TASK REQUIREMENTS:
Repeat the data that follows, word for word, without the images.
• • • •
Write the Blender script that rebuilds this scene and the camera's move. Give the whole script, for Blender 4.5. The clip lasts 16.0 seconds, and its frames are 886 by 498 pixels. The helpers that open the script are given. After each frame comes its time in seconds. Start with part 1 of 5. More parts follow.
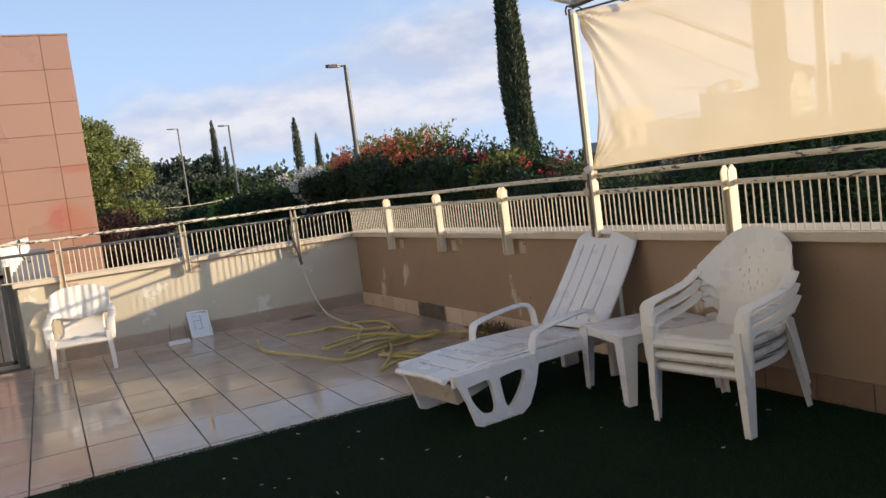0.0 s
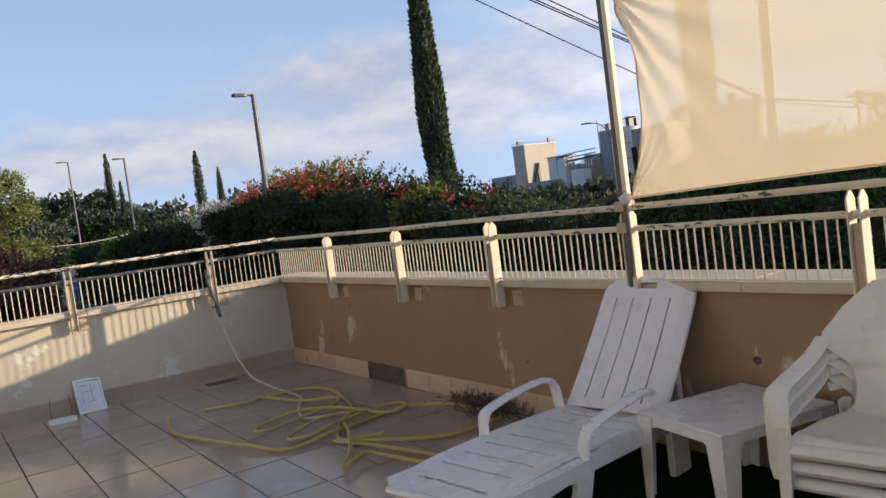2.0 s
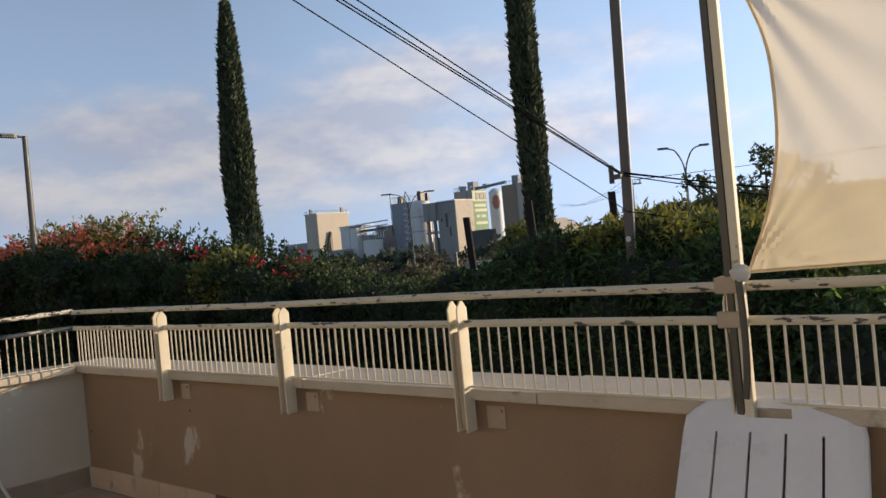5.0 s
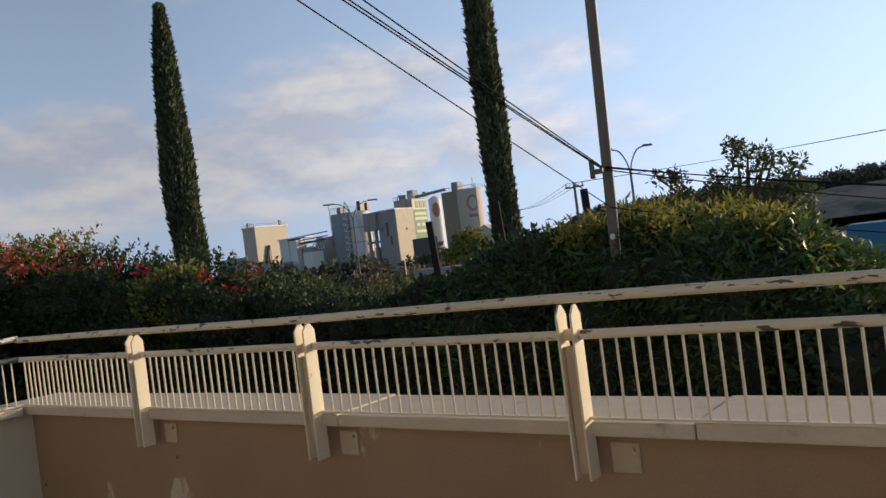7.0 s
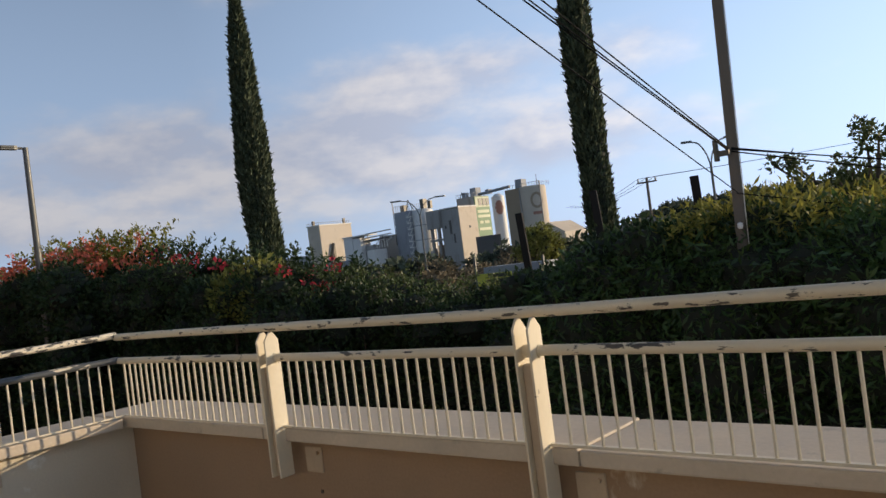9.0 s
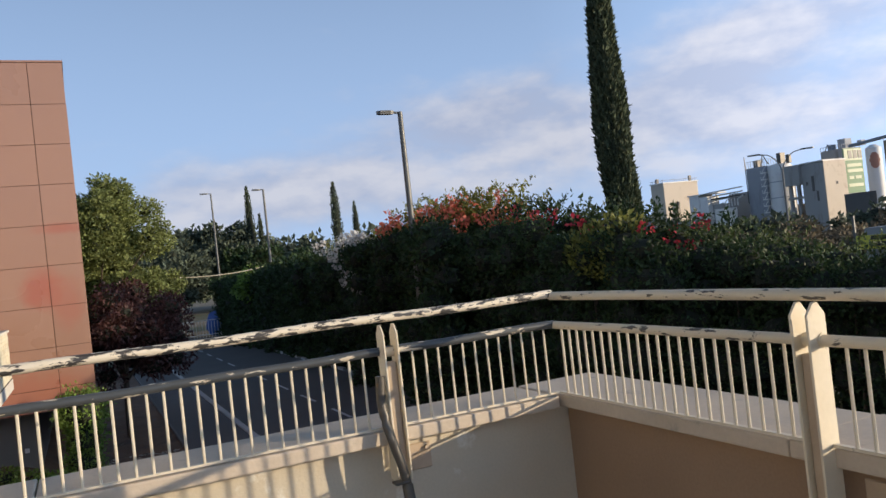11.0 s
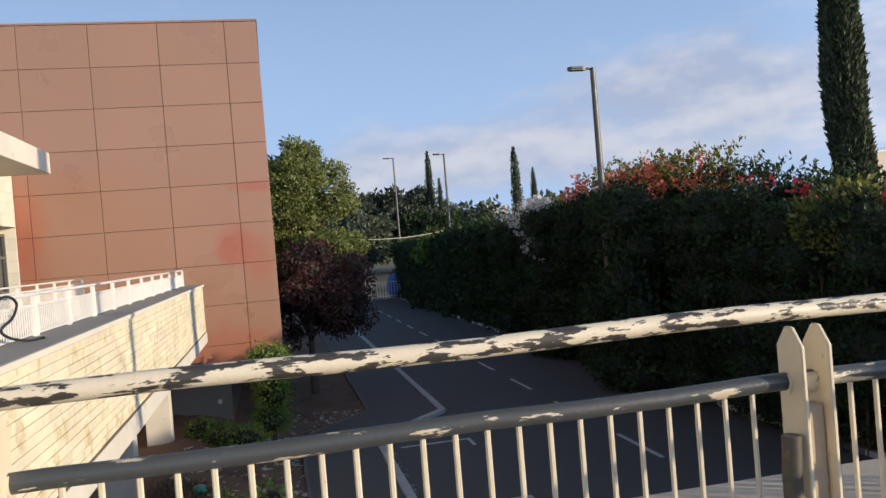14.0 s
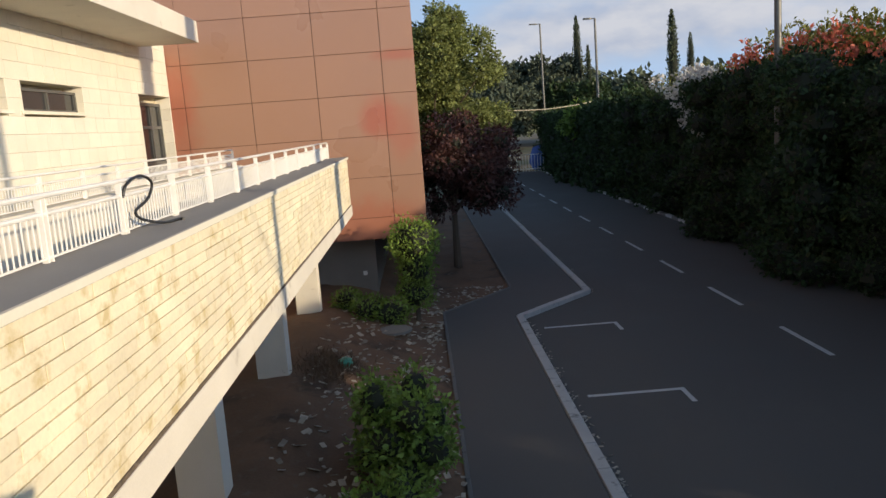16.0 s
• • • •
COMPLETE RESPONSE:
Write the Blender script that rebuilds this scene and the camera's move. Give the whole script, for Blender 4.5. The clip lasts 16.0 seconds, and its frames are 886 by 498 pixels. The helpers that open the script are given. After each frame comes its time in seconds. Start with part 1 of 5. More parts follow.
0.0 s
2.0 s
5.0 s
7.0 s
9.0 s
11.0 s
14.0 s
16.0 s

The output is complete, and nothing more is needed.